Description
SEBI mandates that from April 01, 2026, mutual funds must value physical Gold and Silver using polled spot prices published by recognized stock exchanges instead of LBMA AM fixing prices, to reflect domestic market conditions.
Summary
SEBI has issued a circular (HO/(68)2026-IMD-POD-2/I/5780/2026) directing mutual funds to change the valuation methodology for physical Gold and Silver held in ETF schemes. Effective April 01, 2026, the valuation will shift from the London Bullion Market Association (LBMA) AM fixing prices to polled spot prices published by SEBI-recognized domestic stock exchanges used for settlement of physically delivered Gold and Silver derivatives contracts.
Key Points
- Current valuation of physical Gold and Silver in ETFs is based on LBMA AM fixing prices, adjusted for metric/currency conversions, transportation costs, customs duty, taxes, and notional premium/discount
- New methodology: polled spot prices from recognized stock exchanges (used for settlement of physically delivered Gold/Silver derivatives) will replace LBMA-based valuation
- The change is grounded in SEBI (Mutual Funds) Regulations, 2026 (notification no.

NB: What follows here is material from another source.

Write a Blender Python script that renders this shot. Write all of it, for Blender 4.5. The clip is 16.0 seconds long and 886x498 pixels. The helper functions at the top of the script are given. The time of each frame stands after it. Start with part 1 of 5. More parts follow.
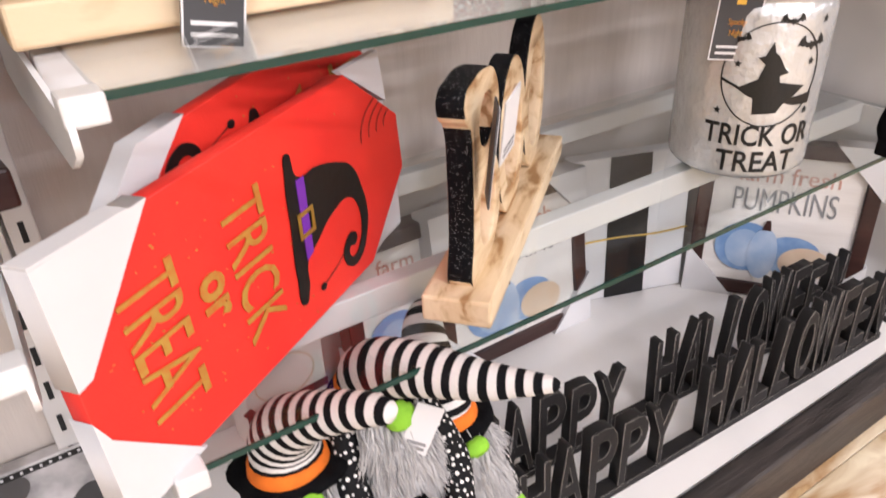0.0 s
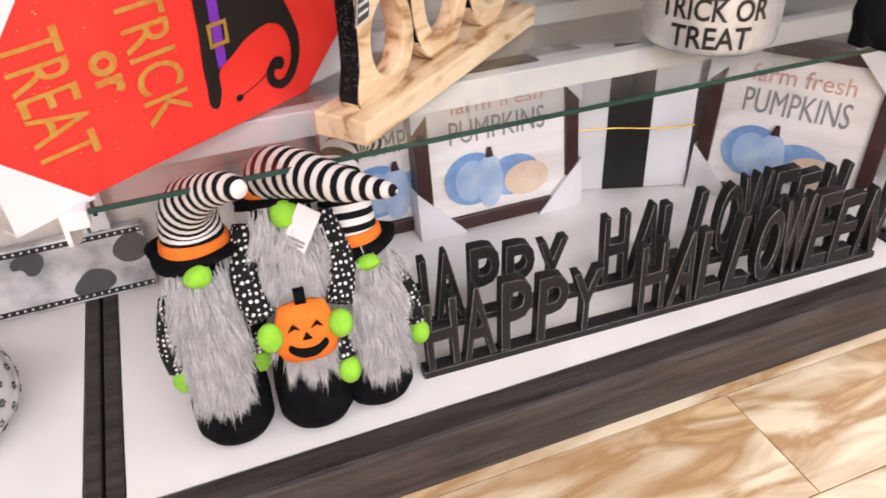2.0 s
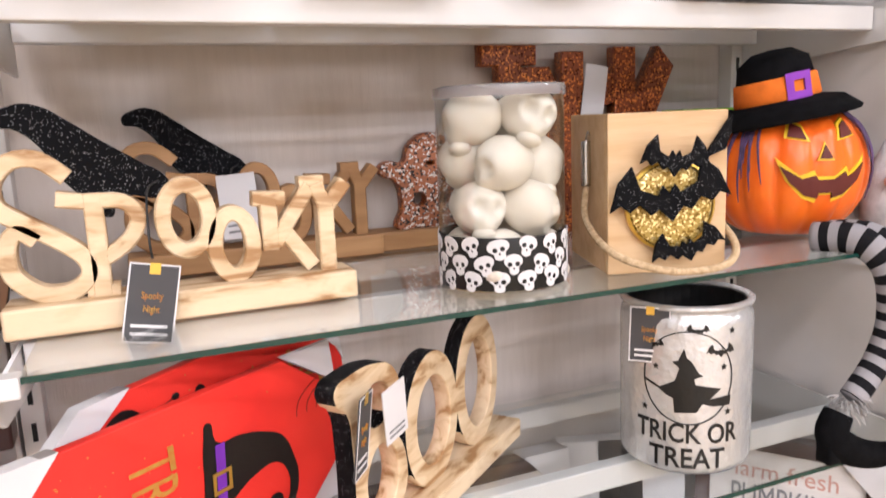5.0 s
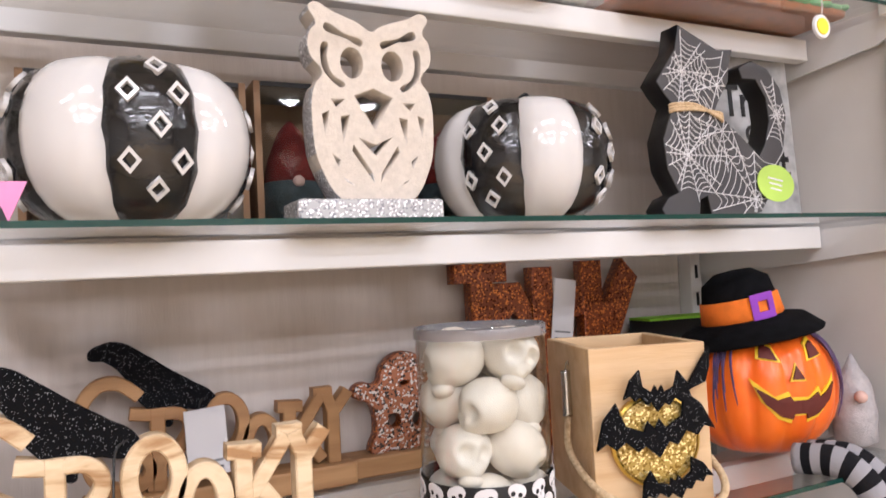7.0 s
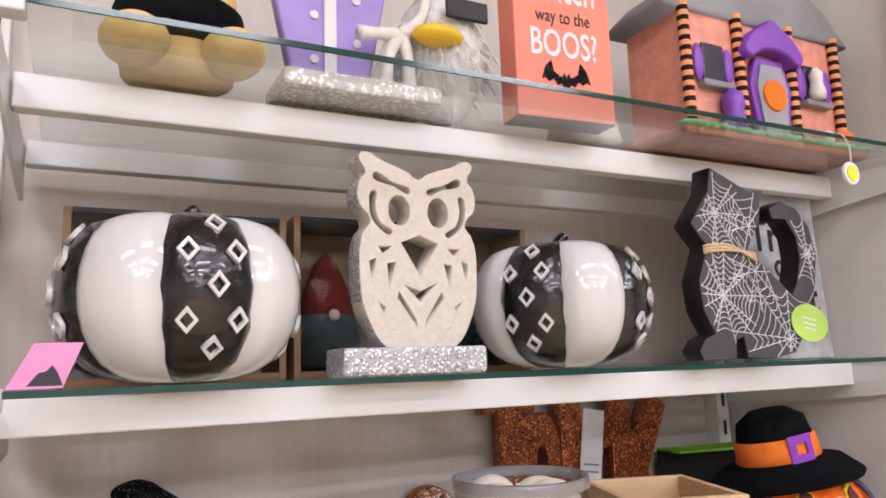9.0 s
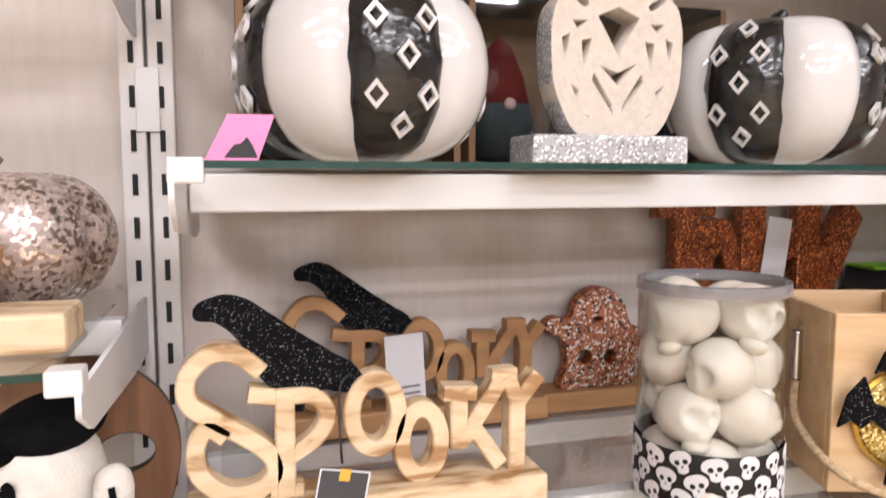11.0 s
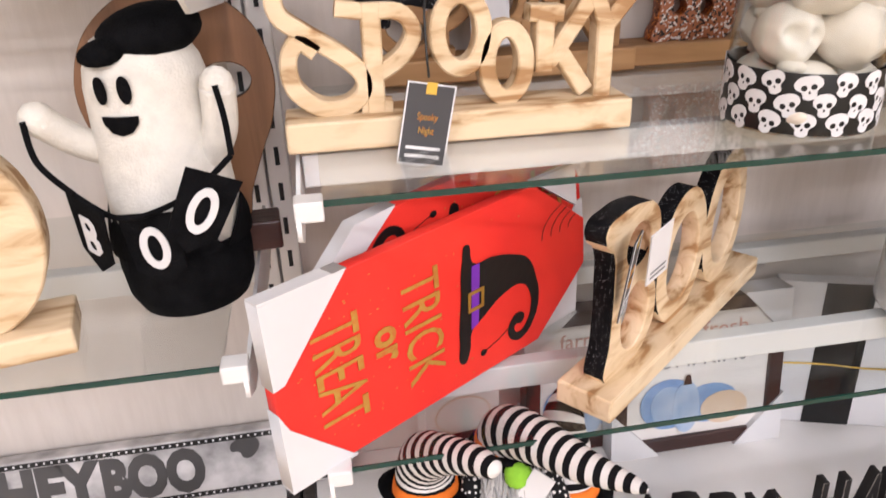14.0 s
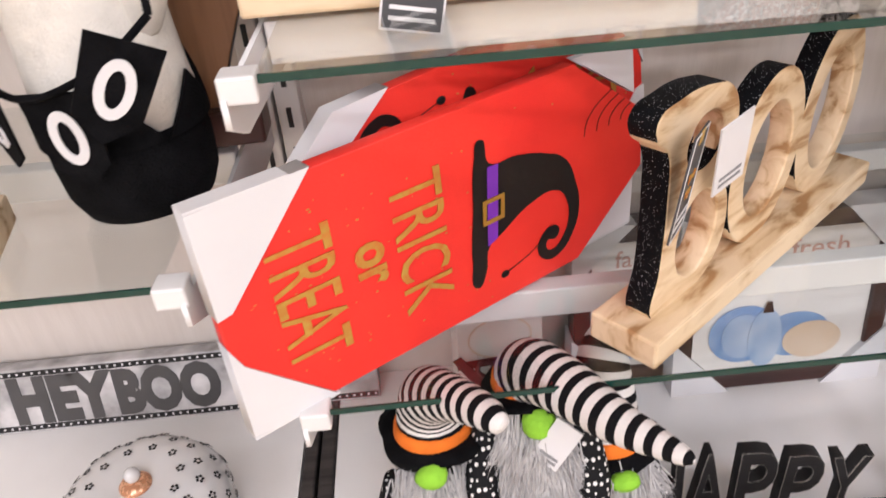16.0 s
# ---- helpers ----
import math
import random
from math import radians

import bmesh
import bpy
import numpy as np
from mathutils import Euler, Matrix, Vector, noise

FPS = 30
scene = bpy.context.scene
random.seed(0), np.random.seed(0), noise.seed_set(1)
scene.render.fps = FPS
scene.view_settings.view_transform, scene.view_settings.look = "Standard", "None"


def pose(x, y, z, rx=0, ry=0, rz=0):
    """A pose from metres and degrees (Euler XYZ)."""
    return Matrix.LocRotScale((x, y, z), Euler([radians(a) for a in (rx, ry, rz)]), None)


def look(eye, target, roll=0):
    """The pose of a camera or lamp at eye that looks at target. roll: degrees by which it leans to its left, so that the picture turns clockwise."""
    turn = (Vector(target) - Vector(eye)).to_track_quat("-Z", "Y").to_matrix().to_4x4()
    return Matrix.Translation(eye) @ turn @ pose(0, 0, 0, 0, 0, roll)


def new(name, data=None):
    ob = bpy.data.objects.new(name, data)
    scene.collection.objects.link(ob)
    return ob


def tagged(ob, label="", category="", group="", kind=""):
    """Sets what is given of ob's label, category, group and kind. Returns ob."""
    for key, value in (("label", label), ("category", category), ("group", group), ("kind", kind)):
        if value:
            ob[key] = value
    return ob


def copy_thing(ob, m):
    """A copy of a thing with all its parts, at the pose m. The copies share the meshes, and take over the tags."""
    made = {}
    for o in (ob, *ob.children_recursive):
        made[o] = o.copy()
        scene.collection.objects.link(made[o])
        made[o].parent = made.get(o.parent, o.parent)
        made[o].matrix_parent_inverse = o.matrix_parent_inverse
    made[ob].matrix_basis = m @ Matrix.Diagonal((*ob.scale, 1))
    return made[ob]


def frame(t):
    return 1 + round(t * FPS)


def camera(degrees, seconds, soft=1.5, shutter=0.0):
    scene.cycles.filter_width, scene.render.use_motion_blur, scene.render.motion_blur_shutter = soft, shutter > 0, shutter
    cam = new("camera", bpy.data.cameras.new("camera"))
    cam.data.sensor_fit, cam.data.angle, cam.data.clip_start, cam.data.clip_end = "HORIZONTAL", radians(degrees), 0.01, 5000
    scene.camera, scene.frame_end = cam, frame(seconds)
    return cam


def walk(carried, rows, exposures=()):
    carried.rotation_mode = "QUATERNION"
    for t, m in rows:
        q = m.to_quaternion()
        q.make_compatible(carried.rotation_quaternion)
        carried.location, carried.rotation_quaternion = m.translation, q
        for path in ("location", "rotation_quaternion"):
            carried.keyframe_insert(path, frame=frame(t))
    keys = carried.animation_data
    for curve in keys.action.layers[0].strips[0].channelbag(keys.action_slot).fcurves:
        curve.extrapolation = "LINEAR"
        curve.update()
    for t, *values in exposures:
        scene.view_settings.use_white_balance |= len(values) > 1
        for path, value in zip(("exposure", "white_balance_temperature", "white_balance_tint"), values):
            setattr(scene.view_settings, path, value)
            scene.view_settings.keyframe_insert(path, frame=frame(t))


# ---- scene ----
# ---- path ----
cam = camera(62.5, 16.0, soft=1.6, shutter=0.3)
PATH = [
    (0, (0.013, -0.421, 0.86), (0.957, 1.025, -0.149), -2.1),
    (0.5, (0.047, -0.468, 0.832), (0.898, 0.967, -0.27), -1.7),
    (1, (0.097, -0.53, 0.819), (0.729, 0.971, -0.341), -1.6),
    (1.5, (0.152, -0.61, 0.807), (0.664, 0.925, -0.368), -1.5),
    (2, (0.179, -0.642, 0.803), (0.741, 0.887, -0.357), -2.1),
    (2.5, (0.21, -0.657, 0.818), (0.906, 0.864, -0.279), -2.4),
    (3, (0.232, -0.68, 0.825), (1.039, 0.844, -0.189), -3.5),
    (3.5, (0.245, -0.693, 0.848), (1.129, 0.861, -0.047), -4.6),
    (4, (0.218, -0.678, 0.883), (1.074, 0.988, 0.179), -3.3),
    (4.5, (0.193, -0.643, 0.929), (0.939, 1.131, 0.385), -0.8),
    (4.7, (0.186, -0.645, 0.924), (0.921, 1.157, 0.461), -1.8),
    (6.8, (0.16, -0.62, 1.014), (1.032, 1.179, 1.058), -2.9),
    (7, (0.159, -0.618, 1.017), (1.049, 1.172, 1.099), -3.0),
    (7.5, (0.156, -0.62, 1.035), (1.075, 1.145, 1.232), -3.2),
    (8, (0.15, -0.621, 1.065), (1.088, 1.12, 1.356), -3.1),
    (8.2, (0.143, -0.617, 1.084), (1.098, 1.111, 1.404), -2.8),
    (10.3, (0.091, -0.557, 1.079), (0.745, 1.33, 1.186), 0.4),
    (10.5, (0.09, -0.545, 1.074), (0.71, 1.357, 1.09), 0.5),
    (11, (0.089, -0.526, 1.063), (0.647, 1.385, 0.873), -0.0),
    (11.5, (0.081, -0.509, 1.045), (0.587, 1.385, 0.649), -0.9),
    (12, (0.077, -0.504, 1.02), (0.532, 1.362, 0.462), -1.6),
    (12.5, (0.077, -0.523, 1.008), (0.482, 1.313, 0.324), -1.9),
    (13, (0.077, -0.544, 0.994), (0.444, 1.273, 0.243), -2.0),
    (13.5, (0.076, -0.559, 0.978), (0.405, 1.238, 0.166), -2.0),
    (14, (0.077, -0.555, 0.964), (0.373, 1.214, 0.078), -1.8),
    (14.5, (0.079, -0.543, 0.939), (0.315, 1.169, -0.068), -1.1),
    (15, (0.089, -0.531, 0.926), (0.268, 1.138, -0.16), -1.3),
    (15.5, (0.114, -0.5, 0.893), (0.222, 1.157, -0.222), -3.1),
    (16, (0.165, -0.428, 0.887), (0.205, 1.239, -0.217), -4.8),
]
walk(cam, [(t, look(eye, target, roll)) for t, eye, target, roll in PATH], exposures=[(0.0, 0.0, 6100, 17.0), (3.5, 0.02, 6080, 17.0), (4.7, 0.06, 6030, 17.0), (7.0, -0.10, 5900, 17.0), (8.2, -0.26, 5780, 17.0), (10.3, -0.15, 6000, 17.0), (11.0, -0.04, 6050, 17.0), (12.5, 0.0, 6080, 17.0), (14.0, -0.08, 6080, 17.0), (15.5, -0.17, 6080, 17.0), (16.0, -0.14, 6080, 17.0)])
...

LAD-NRO/GN/2026/294 dated January 14, 2026), specifically Regulation 22(9) and Regulation 63(9)
- AMFI, in consultation with SEBI, will prescribe a uniform policy for implementation
- The spot polling mechanism must comply with SEBI’s spot polling guidelines as issued from time to time
- Issued under Section 11(1) of the Securities and Exchange Board of India Act read with Regulation 77 of SEBI (Mutual Funds) Regulations, 1996
Regulatory Changes
The valuation basis for physical Gold and Silver in mutual fund schemes changes from:
- Previous: LBMA AM fixing prices with adjustments for currency conversion, transportation, customs duty, taxes, and notional premium/discount
- New: Polled spot prices published by recognized domestic stock exchanges used for settlement of physically delivered Gold and Silver derivatives contracts
This change is enabled under SEBI (Mutual Funds) Regulations, 2026 (effective April 01, 2026), replacing the framework under SEBI (Mutual Funds) Regulations, 1996.
Compliance Requirements
- All Mutual Funds / AMCs: Must adopt polled spot prices from recognized stock exchanges for valuing physical Gold and Silver from April 01, 2026
- AMFI: Must prescribe a uniform valuation policy in consultation with SEBI before the effective date
- Stock Exchanges: Spot polling mechanism must adhere to SEBI’s spot polling guidelines
- Trustee Companies / Board of Trustees: Must ensure AMCs comply with the new valuation norms under the Seventh Schedule of SEBI (Mutual Funds) Regulations, 2026
Important Dates
- January 14, 2026: SEBI (Mutual Funds) Regulations, 2026 notified (LAD-NRO/GN/2026/294)
- February 26, 2026: This circular issued
- April 01, 2026: New valuation methodology becomes effective for all Gold and Silver ETF/mutual fund schemes
Impact Assessment
For Investors: NAV calculations for Gold ETFs (e.g., GOLDBEES, NIPPON GOLD ETF) and Silver ETFs will reflect domestic spot prices rather than internationally derived LBMA prices, potentially reducing discrepancies between NAV and actual domestic market prices. This could improve price discovery and reduce tracking errors.
For AMCs: Requires system and process changes to source polled spot prices from recognized exchanges instead of LBMA data. AMCs must align with the uniform policy to be prescribed by AMFI before April 2026.
For Market: Greater reliance on domestic exchange infrastructure for benchmark pricing in the Gold/Silver ETF segment, increasing the importance of domestic spot polling mechanisms. Valuations will better reflect Indian market conditions (demand, import costs, local premiums) without manual adjustments.
Risk: Transition period between February 26 and April 01, 2026 requires coordinated action from AMFI, exchanges, and AMCs to ensure a smooth switchover without valuation discrepancies.
Impact Justification
Changes valuation methodology for Gold and Silver ETFs from LBMA AM fixing prices to domestic exchange polled spot prices, affecting NAV calculation for all Gold and Silver ETF schemes from April 2026. Impacts AMCs and investors in these schemes but is a procedural/methodology change rather than a market-wide policy shift.